The earliest remnant of the Aryan
languages of Ariana which antiquity has bequeathed to us is the
language of the Avesta, the sacred book of the Zoroastrian
religion.
For about nine hundred years the people
of Ariana had no script in which they could write the Avesta. So they
continued to learn it by heart and thus communicate it from
generation to generation right from the seventh century B.C. to the
third century A.D.
A special script was at last invented
for this book in the third century A. D. The Avesta written in this
particular script has been known as the Zend Avesta. At times it has
been just mentioned as the Zend. The French scholar Anquetil du
Perron who was the first to have studied it in India at the end of
the twelfth/eighteenth century, introduced it to the West. For a
considerable time it continued to be known as the Zend language in
Europe. At present, however, the more accurate term of "Avestic
language" is in vogue. The script in which the Avesta was
recorded should be known as the "Zend script."

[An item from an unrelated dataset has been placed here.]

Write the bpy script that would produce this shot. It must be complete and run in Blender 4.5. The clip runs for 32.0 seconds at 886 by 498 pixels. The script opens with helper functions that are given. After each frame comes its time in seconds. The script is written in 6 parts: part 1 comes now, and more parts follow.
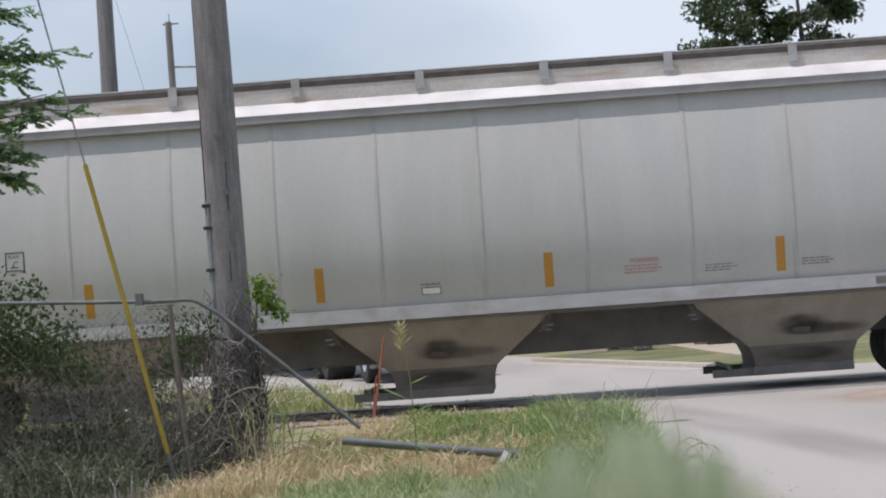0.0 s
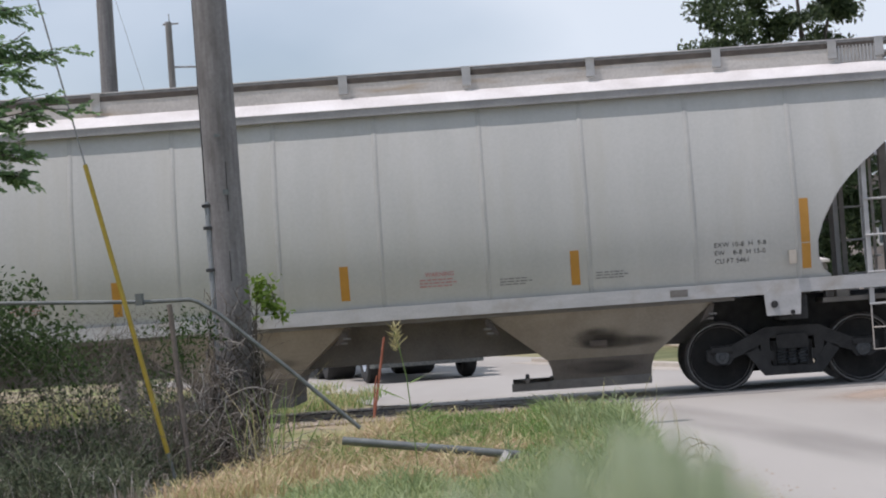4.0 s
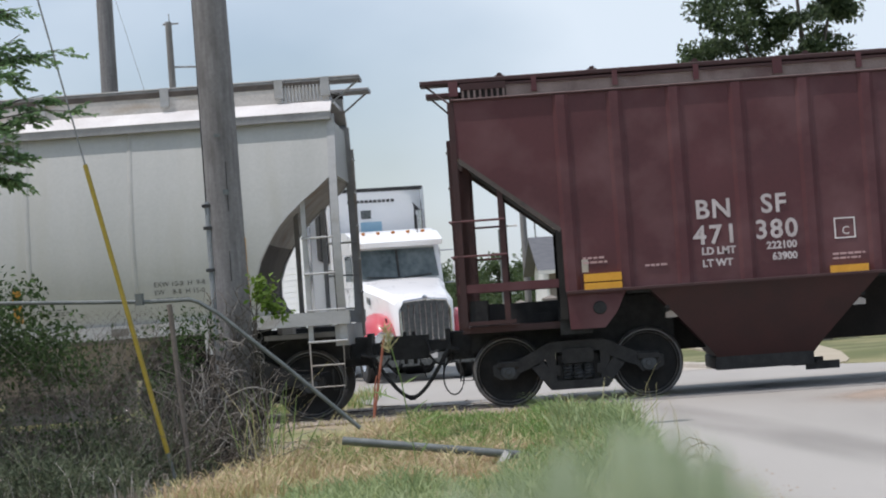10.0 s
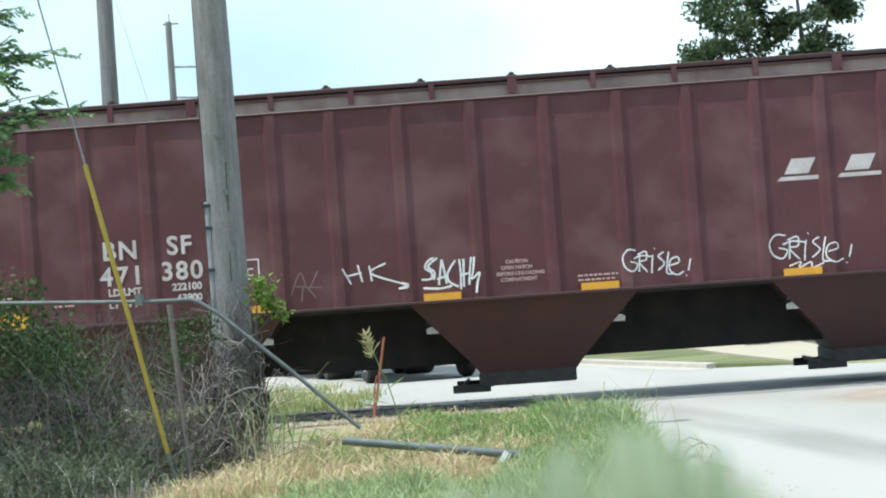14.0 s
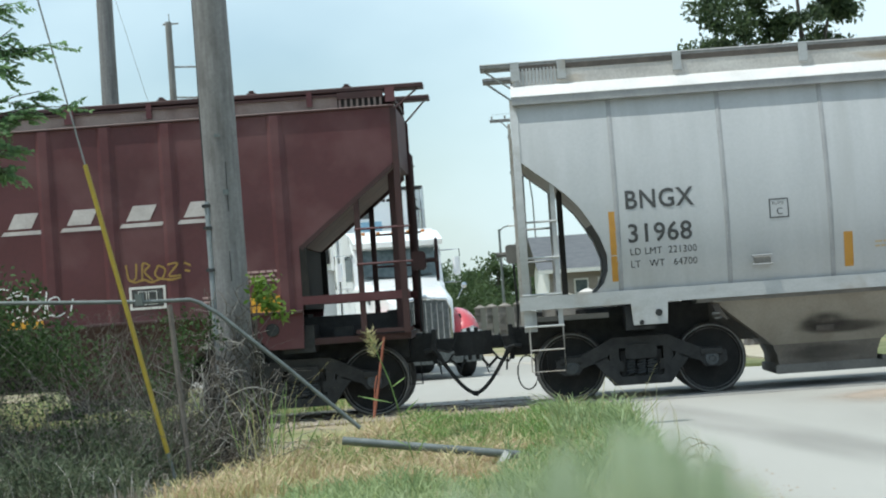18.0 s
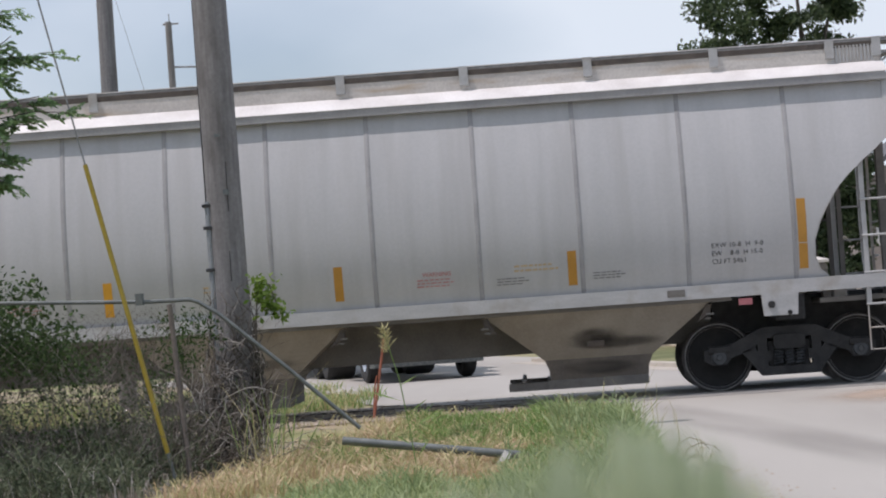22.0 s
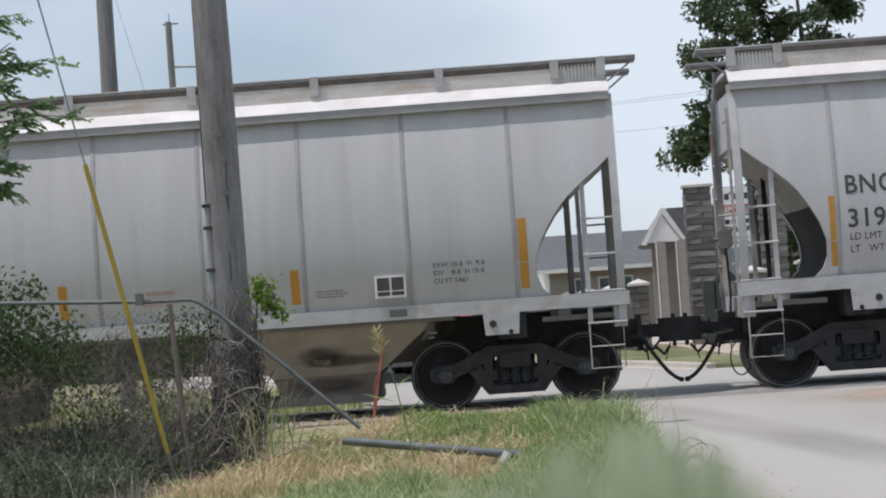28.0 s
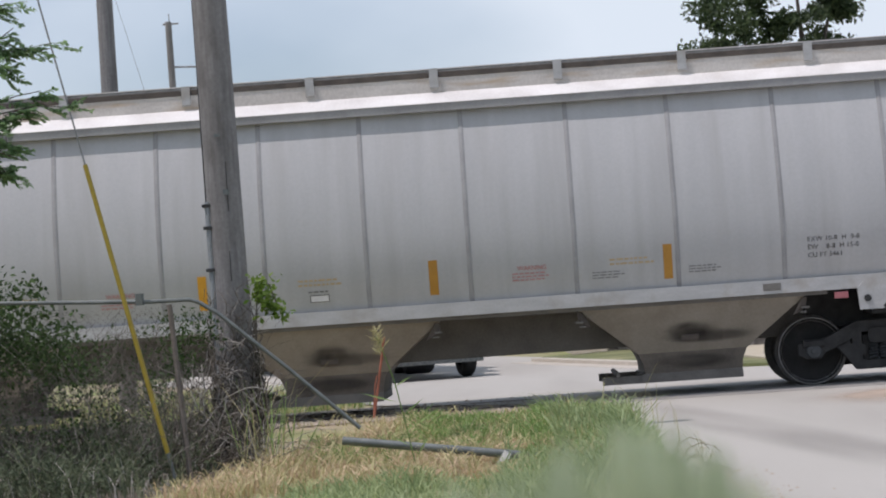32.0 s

Much has been speculated on the origin
and times of Zoroaster, and different theories have been advanced in
this respect from the earliest times. What appears to be most
authentic at present, however, is that Zoroaster preached his
religion between 660 and 583 B. C. in the north-eastern zone of the
Aryan plateau in Central Asia. It is plausible that he sprang from
the Median stock, lived in the north-west of the present-day Ariana,
and from there he travelled east to Central Asia. Of the extant
languages and dialects of the Aryan plateau Pashto or Pakhto has the
closest affinity with the Avestic language. This lends support to the
view that the Avestic language was spoken in the north-eastern
regions of the Aryan plateau in the seventh century B. C. The Avesta
is a massive work, a major portion of which has been destroyed and
forgotten owing to the vicissitudes of time and the domination of
Ariana by foreign nations. What remains today of this book was
compiled in the early days of the Christian era. It comprises fifteen
out of the twenty-one original parts and if the extinct parts were
proportionate in volume to those present about one-fourth of the book
may be said to have perished.
From the philological point of view,
the extant parts of the Avesta were not written in one period of
history. On the contrary, its composition may be divided into three
sections. The Gathas, which are composed in poetry, doubtlessly
constitute the earliest part of the book. The Avesta is a collection.